At every juncture, their copious written report met lethargy, procrastination, convenient incredulity allowing inaction, or ineffective action from everyone from Winston Churchill to Franklin Roosevelt to the pope. The critical information, which Walter and Fred had intended to save the soon-to-be murdered Hungarian Jews was not only kept from them because of secret, futile negotiations between Hungarian Jewish leadership and the Nazis, but they were delivered willful misinformation—bogus "Everything's fine" postcards written by their relatives in Auschwitz at the direction of their murderers moments before they were shoved into the gas chambers.

 

Does any of this resonate with misinformation campaigns today? With the difficulty of battling big lies with truth? With worldwide campaigns to create inaction or self-sabotaging actions among people who accept carefully crafted public relations, or, worse, only care about protecting their own positions?

 

Rudi Vrba, Wetzler, and two other Jews who escaped after the first two, were more frustrated than you probably are at this point of my recount, so what did they do? They decided to disseminate their report themselves.

 

Author Jonathan Freedland wrote this story because Vrba's life deserves the same attention as other Holocaust celebrities. Vrba probably had zero interest in this kind of notoriety cum power. His mission was always to save lives. He rallied his strengths for this mission: a keen ability to observe and will everything he saw to memory. He was not a genius, but by sheer conviction and dedication, he developed a kind of savant memory for details. He believed change was worth any risk.

 

And change did come—much slower than Vrba and Wetzler wanted—and it came because the Vrba-Wetzler Report finally reached a few people who would act. And pressure began to build against the Hungarian deportations. And a Hungarian government who really didn't mind the deportations, acceded to the pressure.

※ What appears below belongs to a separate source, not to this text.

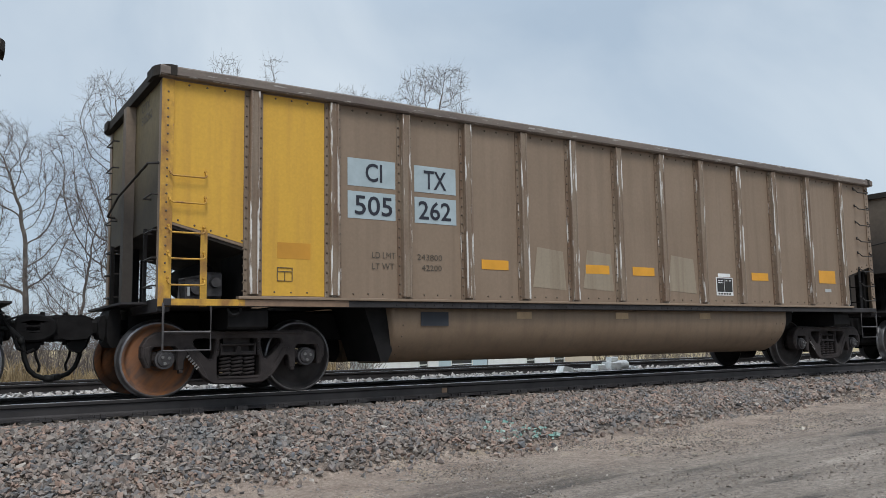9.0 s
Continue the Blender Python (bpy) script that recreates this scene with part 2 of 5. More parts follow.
M["stone_pale"] = per_island("pale_ballast_stone", [(0.0, (0.3, 0.285, 0.275)), (0.4, (0.48, 0.45, 0.43)), (0.8, (0.6, 0.57, 0.55)), (1.0, (0.74, 0.72, 0.7))])
M["stone_green"] = per_island("green_painted_stone", [(0.0, (0.16, 0.3, 0.27)), (1.0, (0.3, 0.4, 0.36))], 0.9, 25.0)
M["pale_stone"] = plain("pale_stone", (0.6, 0.55, 0.48), 0.9)
M["rust_spot"] = plain("worn_brown_metal", (0.2, 0.13, 0.085), 0.6)
M["deck"] = plain("dark_grey_deck", (0.034, 0.032, 0.034), 0.75, 0, 0.35, 3.0, gloss=0.3)
M["red_corner"] = weathered("red_corner_paint", (0.5, 0.045, 0.045), (0.36, 0.04, 0.04), 0.5, 0.3, 0.12)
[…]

And gradually more people with none of the ethics and mission of Vrba and Wetzler began to act. They acted as a herd. And two young Slovakian Jews saved 200,000 Hungarians who would never know about them.

 

We are herd animals and apparently most of us are not directed by an inner compass. Nevertheless, Vrba's story shows that a few people with relentless will to do the right thing—and the requisite craziness to carry out the mission—can choose to be the one to start a herd action, and by this choice, actually change the direction of a world herd.

 

Will you commit to "being the one"—the one to say "That's wrong" out loud when you see something cruel; the one to start the applause when something worthy of praise happens; the one to run to help or hug when you witness the need; the one to sound the first pitch and get the whole damned choir singing?